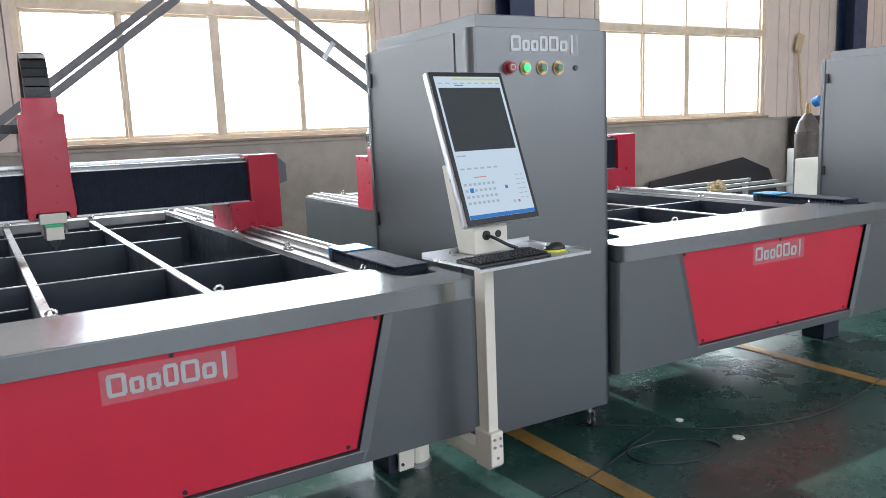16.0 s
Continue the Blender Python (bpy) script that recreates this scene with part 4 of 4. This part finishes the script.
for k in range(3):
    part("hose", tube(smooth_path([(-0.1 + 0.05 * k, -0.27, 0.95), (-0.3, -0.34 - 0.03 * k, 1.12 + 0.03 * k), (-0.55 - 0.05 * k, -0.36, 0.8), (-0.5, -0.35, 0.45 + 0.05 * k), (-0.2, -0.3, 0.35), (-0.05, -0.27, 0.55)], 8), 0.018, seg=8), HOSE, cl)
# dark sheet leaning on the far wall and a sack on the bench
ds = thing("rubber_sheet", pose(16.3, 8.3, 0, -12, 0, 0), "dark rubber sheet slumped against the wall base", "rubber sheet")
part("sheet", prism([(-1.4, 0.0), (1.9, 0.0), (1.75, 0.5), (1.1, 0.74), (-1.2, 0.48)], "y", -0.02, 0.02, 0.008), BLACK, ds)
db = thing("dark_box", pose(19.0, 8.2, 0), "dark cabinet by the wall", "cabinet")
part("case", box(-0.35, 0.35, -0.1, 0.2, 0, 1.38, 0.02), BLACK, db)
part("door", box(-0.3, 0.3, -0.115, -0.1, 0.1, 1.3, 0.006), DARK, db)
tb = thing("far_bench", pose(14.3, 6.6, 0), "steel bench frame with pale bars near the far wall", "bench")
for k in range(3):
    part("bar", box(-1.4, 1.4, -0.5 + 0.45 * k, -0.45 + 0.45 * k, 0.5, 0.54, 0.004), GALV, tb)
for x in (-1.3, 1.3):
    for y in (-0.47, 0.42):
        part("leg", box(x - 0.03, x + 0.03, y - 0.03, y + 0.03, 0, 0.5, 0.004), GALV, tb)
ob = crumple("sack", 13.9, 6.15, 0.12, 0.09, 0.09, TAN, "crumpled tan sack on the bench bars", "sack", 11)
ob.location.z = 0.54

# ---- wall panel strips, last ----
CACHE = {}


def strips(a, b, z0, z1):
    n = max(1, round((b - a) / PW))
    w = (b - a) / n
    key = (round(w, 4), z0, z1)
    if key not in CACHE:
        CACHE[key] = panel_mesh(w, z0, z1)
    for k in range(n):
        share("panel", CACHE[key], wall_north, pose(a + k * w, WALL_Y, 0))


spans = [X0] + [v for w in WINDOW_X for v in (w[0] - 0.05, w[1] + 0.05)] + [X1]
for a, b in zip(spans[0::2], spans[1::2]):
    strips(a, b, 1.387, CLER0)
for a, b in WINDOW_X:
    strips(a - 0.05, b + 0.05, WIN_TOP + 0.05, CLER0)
▬▬▬▬▬▬
> **Exercise**
In the listing above, how many lines hold the word "part"? Give the number and nothing more.

> **Solution to this task**
7